Work to do = Each line below must be set down exactly; omit any image you find.
— start Available data —
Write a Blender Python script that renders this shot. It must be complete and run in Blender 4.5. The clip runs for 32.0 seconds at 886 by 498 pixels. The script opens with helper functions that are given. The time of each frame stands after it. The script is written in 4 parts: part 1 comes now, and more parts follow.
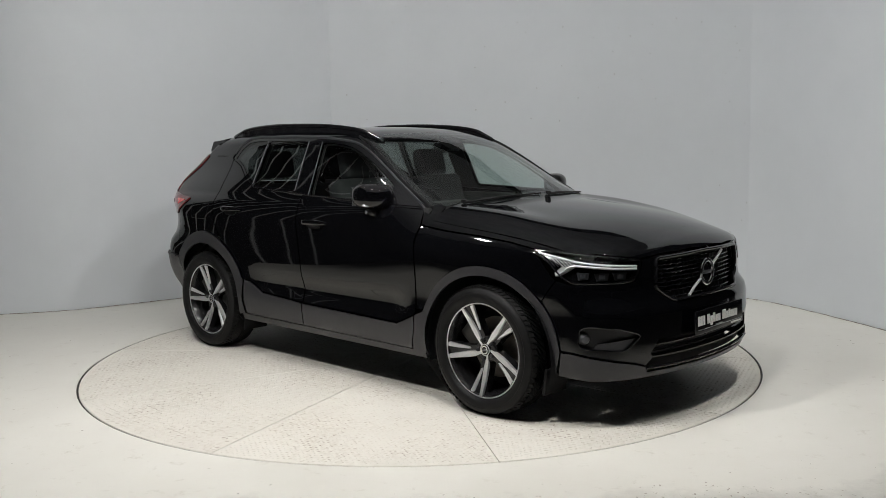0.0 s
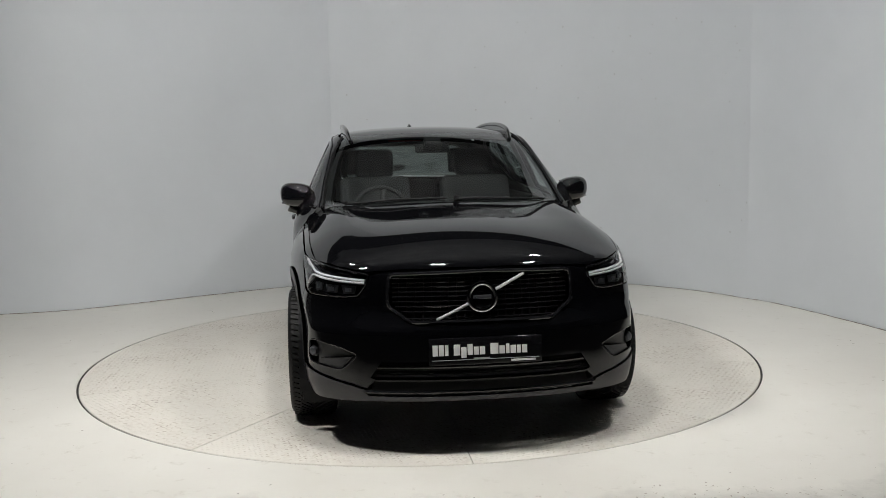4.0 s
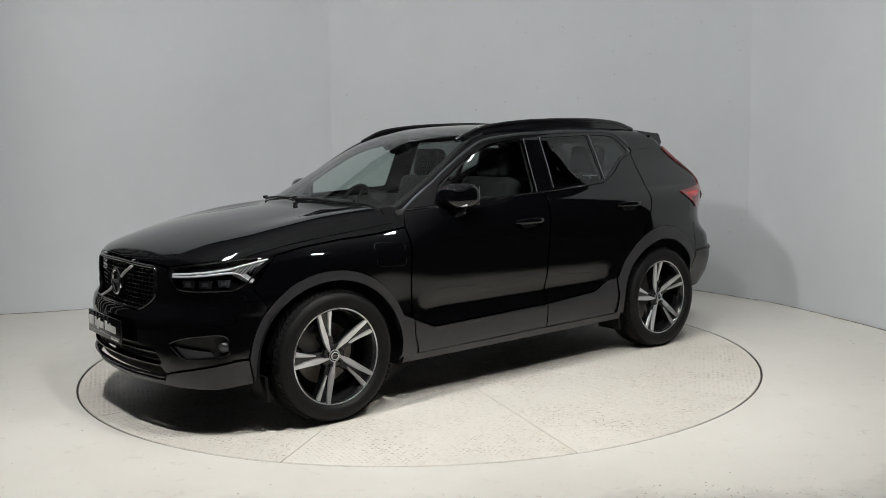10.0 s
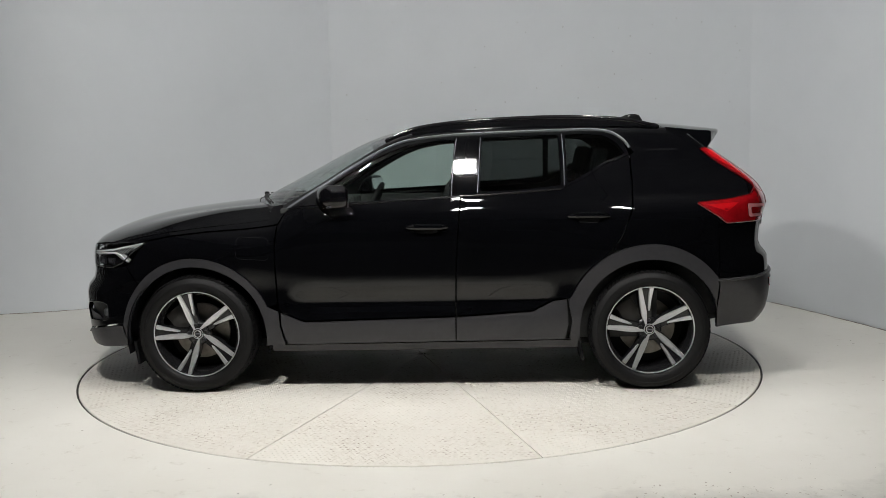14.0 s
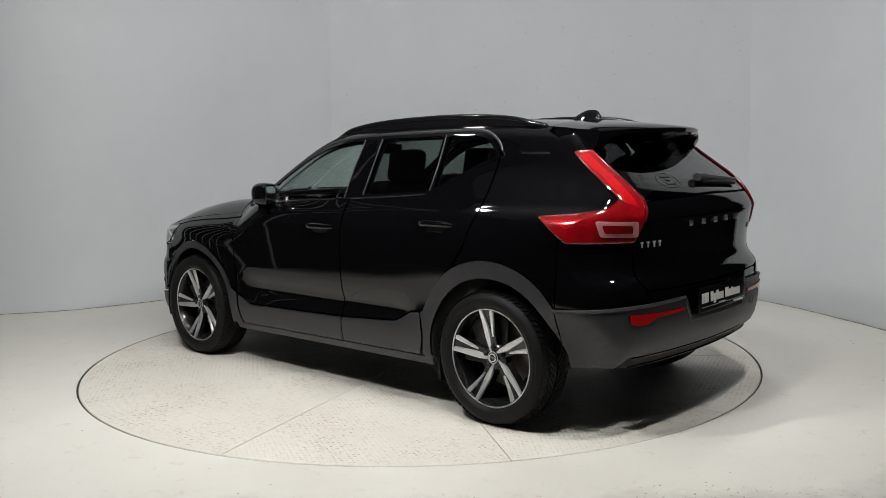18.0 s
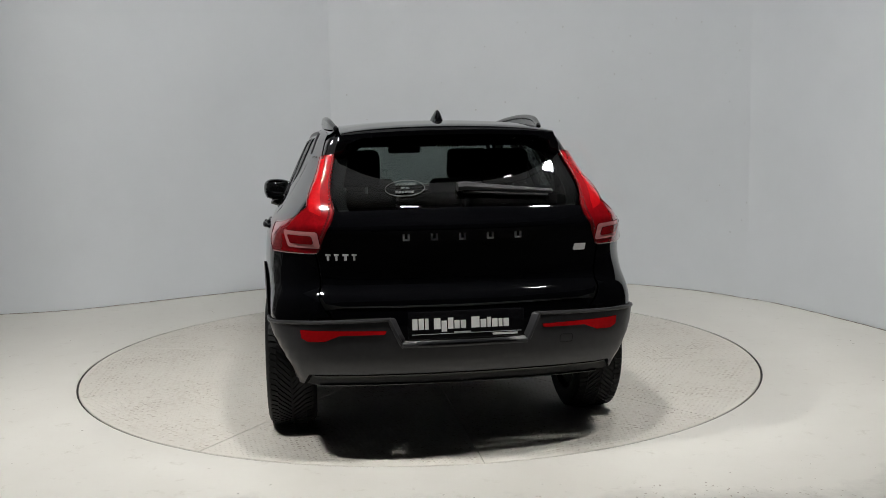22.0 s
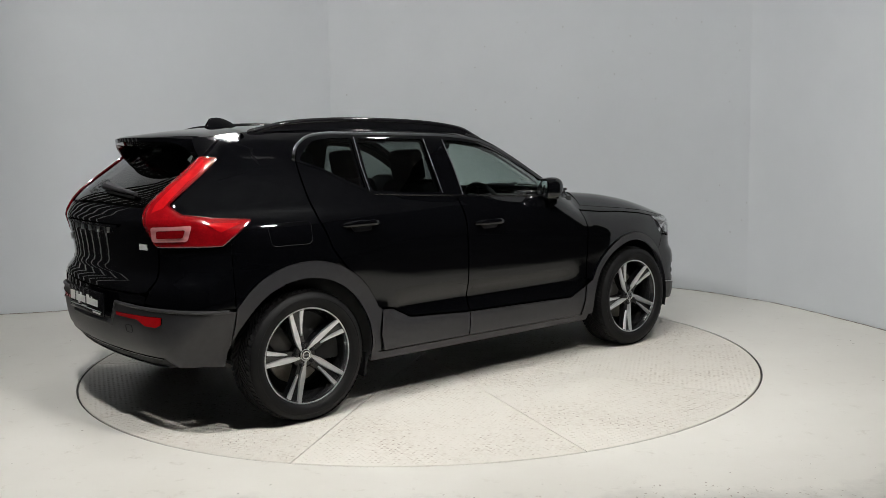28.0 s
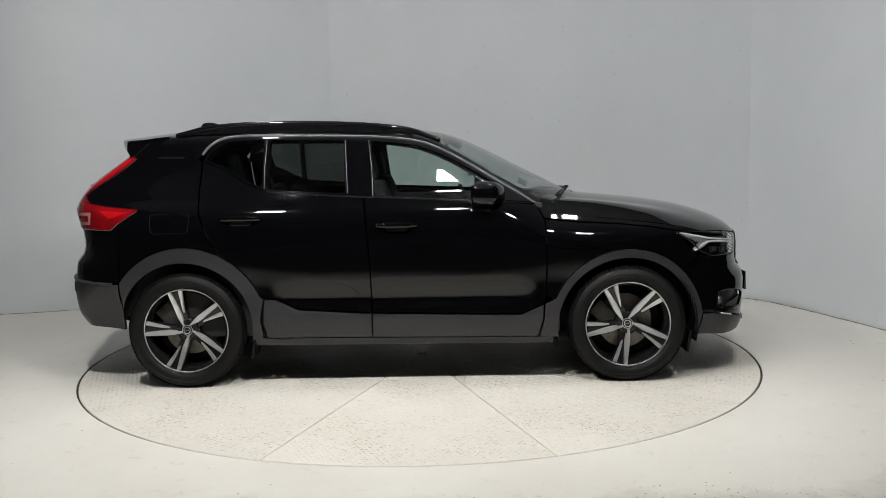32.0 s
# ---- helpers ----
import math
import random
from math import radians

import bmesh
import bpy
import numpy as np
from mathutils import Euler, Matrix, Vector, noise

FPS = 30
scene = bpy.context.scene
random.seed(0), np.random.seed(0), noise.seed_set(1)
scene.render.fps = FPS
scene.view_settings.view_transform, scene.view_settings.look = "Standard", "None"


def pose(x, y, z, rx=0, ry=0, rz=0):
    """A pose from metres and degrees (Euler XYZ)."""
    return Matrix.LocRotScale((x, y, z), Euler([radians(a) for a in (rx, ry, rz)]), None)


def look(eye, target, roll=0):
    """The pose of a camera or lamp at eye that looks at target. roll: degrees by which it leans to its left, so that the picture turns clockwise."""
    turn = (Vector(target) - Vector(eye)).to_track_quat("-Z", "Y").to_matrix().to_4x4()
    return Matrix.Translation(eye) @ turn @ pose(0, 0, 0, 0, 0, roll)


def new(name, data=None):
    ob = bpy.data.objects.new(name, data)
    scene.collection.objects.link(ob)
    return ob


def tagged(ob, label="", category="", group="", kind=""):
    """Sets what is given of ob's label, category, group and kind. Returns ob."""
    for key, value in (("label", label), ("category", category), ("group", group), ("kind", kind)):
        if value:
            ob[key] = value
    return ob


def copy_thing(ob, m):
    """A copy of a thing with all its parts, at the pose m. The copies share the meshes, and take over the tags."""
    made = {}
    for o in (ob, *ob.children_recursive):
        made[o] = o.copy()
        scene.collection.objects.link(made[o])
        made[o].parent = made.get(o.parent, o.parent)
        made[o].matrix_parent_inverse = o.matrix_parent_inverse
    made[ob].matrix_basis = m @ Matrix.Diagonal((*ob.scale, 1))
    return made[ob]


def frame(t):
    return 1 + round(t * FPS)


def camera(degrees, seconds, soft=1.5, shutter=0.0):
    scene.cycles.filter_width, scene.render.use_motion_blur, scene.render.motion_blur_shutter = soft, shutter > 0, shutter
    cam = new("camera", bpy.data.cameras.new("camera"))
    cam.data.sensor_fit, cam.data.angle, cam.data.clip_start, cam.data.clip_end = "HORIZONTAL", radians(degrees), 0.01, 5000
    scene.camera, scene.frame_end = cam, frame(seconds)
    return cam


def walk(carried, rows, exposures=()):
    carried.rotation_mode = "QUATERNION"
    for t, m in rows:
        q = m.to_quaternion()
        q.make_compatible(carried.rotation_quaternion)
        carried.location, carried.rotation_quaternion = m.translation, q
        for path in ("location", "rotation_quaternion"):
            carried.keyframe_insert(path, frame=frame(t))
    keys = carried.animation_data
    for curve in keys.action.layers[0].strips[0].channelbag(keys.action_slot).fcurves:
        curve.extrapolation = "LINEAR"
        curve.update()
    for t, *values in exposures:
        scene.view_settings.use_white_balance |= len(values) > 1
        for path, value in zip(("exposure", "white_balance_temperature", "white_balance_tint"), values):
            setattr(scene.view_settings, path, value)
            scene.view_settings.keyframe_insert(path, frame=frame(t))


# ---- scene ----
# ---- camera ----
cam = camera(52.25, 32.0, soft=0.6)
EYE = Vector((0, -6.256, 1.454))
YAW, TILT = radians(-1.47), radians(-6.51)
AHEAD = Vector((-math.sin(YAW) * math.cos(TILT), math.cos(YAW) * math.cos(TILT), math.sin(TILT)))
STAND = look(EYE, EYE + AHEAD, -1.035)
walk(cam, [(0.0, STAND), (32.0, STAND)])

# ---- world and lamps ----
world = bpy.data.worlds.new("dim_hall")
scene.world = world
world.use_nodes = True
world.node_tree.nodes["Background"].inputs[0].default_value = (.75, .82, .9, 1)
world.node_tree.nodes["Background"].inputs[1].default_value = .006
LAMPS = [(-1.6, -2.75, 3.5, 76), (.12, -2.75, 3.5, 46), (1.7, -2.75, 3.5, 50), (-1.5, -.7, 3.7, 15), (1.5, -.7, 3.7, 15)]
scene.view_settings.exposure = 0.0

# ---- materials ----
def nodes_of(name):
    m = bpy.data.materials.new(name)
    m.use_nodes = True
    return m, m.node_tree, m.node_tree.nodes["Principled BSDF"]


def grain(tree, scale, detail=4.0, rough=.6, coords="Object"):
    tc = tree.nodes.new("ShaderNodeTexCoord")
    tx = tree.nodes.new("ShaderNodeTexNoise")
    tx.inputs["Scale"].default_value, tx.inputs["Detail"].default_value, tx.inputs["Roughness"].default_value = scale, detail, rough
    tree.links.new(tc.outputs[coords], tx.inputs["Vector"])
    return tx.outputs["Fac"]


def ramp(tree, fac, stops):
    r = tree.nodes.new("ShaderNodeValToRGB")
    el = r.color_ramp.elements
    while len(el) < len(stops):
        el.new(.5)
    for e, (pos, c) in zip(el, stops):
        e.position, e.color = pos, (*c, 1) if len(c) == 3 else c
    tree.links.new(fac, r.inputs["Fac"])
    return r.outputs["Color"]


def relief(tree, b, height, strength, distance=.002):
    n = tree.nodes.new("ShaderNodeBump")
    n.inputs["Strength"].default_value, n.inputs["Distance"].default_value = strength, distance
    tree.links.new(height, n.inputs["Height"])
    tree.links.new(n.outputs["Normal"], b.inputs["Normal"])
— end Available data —
Worked solution =
Write a Blender Python script that renders this shot. It must be complete and run in Blender 4.5. The clip runs for 32.0 seconds at 886 by 498 pixels. The script opens with helper functions that are given. The time of each frame stands after it. The script is written in 4 parts: part 1 comes now, and more parts follow.
0.0 s
4.0 s
10.0 s
14.0 s
18.0 s
22.0 s
28.0 s
32.0 s
# ---- helpers ----
import math
import random
from math import radians

import bmesh
import bpy
import numpy as np
from mathutils import Euler, Matrix, Vector, noise

FPS = 30
scene = bpy.context.scene
random.seed(0), np.random.seed(0), noise.seed_set(1)
scene.render.fps = FPS
scene.view_settings.view_transform, scene.view_settings.look = "Standard", "None"


def pose(x, y, z, rx=0, ry=0, rz=0):
    """A pose from metres and degrees (Euler XYZ)."""
    return Matrix.LocRotScale((x, y, z), Euler([radians(a) for a in (rx, ry, rz)]), None)


def look(eye, target, roll=0):
    """The pose of a camera or lamp at eye that looks at target. roll: degrees by which it leans to its left, so that the picture turns clockwise."""
    turn = (Vector(target) - Vector(eye)).to_track_quat("-Z", "Y").to_matrix().to_4x4()
    return Matrix.Translation(eye) @ turn @ pose(0, 0, 0, 0, 0, roll)


def new(name, data=None):
    ob = bpy.data.objects.new(name, data)
    scene.collection.objects.link(ob)
    return ob


def tagged(ob, label="", category="", group="", kind=""):
    """Sets what is given of ob's label, category, group and kind. Returns ob."""
    for key, value in (("label", label), ("category", category), ("group", group), ("kind", kind)):
        if value:
            ob[key] = value
    return ob


def copy_thing(ob, m):
    """A copy of a thing with all its parts, at the pose m. The copies share the meshes, and take over the tags."""
    made = {}
    for o in (ob, *ob.children_recursive):
        made[o] = o.copy()
        scene.collection.objects.link(made[o])
        made[o].parent = made.get(o.parent, o.parent)
        made[o].matrix_parent_inverse = o.matrix_parent_inverse
    made[ob].matrix_basis = m @ Matrix.Diagonal((*ob.scale, 1))
    return made[ob]


def frame(t):
    return 1 + round(t * FPS)


def camera(degrees, seconds, soft=1.5, shutter=0.0):
    scene.cycles.filter_width, scene.render.use_motion_blur, scene.render.motion_blur_shutter = soft, shutter > 0, shutter
    cam = new("camera", bpy.data.cameras.new("camera"))
    cam.data.sensor_fit, cam.data.angle, cam.data.clip_start, cam.data.clip_end = "HORIZONTAL", radians(degrees), 0.01, 5000
    scene.camera, scene.frame_end = cam, frame(seconds)
    return cam


def walk(carried, rows, exposures=()):
    carried.rotation_mode = "QUATERNION"
    for t, m in rows:
        q = m.to_quaternion()
        q.make_compatible(carried.rotation_quaternion)
        carried.location, carried.rotation_quaternion = m.translation, q
        for path in ("location", "rotation_quaternion"):
            carried.keyframe_insert(path, frame=frame(t))
    keys = carried.animation_data
    for curve in keys.action.layers[0].strips[0].channelbag(keys.action_slot).fcurves:
        curve.extrapolation = "LINEAR"
        curve.update()
    for t, *values in exposures:
        scene.view_settings.use_white_balance |= len(values) > 1
        for path, value in zip(("exposure", "white_balance_temperature", "white_balance_tint"), values):
            setattr(scene.view_settings, path, value)
            scene.view_settings.keyframe_insert(path, frame=frame(t))


# ---- scene ----
# ---- camera ----
cam = camera(52.25, 32.0, soft=0.6)
EYE = Vector((0, -6.256, 1.454))
YAW, TILT = radians(-1.47), radians(-6.51)
AHEAD = Vector((-math.sin(YAW) * math.cos(TILT), math.cos(YAW) * math.cos(TILT), math.sin(TILT)))
STAND = look(EYE, EYE + AHEAD, -1.035)
walk(cam, [(0.0, STAND), (32.0, STAND)])

# ---- world and lamps ----
world = bpy.data.worlds.new("dim_hall")
scene.world = world
world.use_nodes = True
world.node_tree.nodes["Background"].inputs[0].default_value = (.75, .82, .9, 1)
world.node_tree.nodes["Background"].inputs[1].default_value = .006
LAMPS = [(-1.6, -2.75, 3.5, 76), (.12, -2.75, 3.5, 46), (1.7, -2.75, 3.5, 50), (-1.5, -.7, 3.7, 15), (1.5, -.7, 3.7, 15)]
scene.view_settings.exposure = 0.0

# ---- materials ----
def nodes_of(name):
    m = bpy.data.materials.new(name)
    m.use_nodes = True
    return m, m.node_tree, m.node_tree.nodes["Principled BSDF"]


def grain(tree, scale, detail=4.0, rough=.6, coords="Object"):
    tc = tree.nodes.new("ShaderNodeTexCoord")
    tx = tree.nodes.new("ShaderNodeTexNoise")
    tx.inputs["Scale"].default_value, tx.inputs["Detail"].default_value, tx.inputs["Roughness"].default_value = scale, detail, rough
    tree.links.new(tc.outputs[coords], tx.inputs["Vector"])
    return tx.outputs["Fac"]


def ramp(tree, fac, stops):
    r = tree.nodes.new("ShaderNodeValToRGB")
    el = r.color_ramp.elements
    while len(el) < len(stops):
        el.new(.5)
    for e, (pos, c) in zip(el, stops):
        e.position, e.color = pos, (*c, 1) if len(c) == 3 else c
    tree.links.new(fac, r.inputs["Fac"])
    return r.outputs["Color"]


def relief(tree, b, height, strength, distance=.002):
    n = tree.nodes.new("ShaderNodeBump")
    n.inputs["Strength"].default_value, n.inputs["Distance"].default_value = strength, distance
    tree.links.new(height, n.inputs["Height"])
    tree.links.new(n.outputs["Normal"], b.inputs["Normal"])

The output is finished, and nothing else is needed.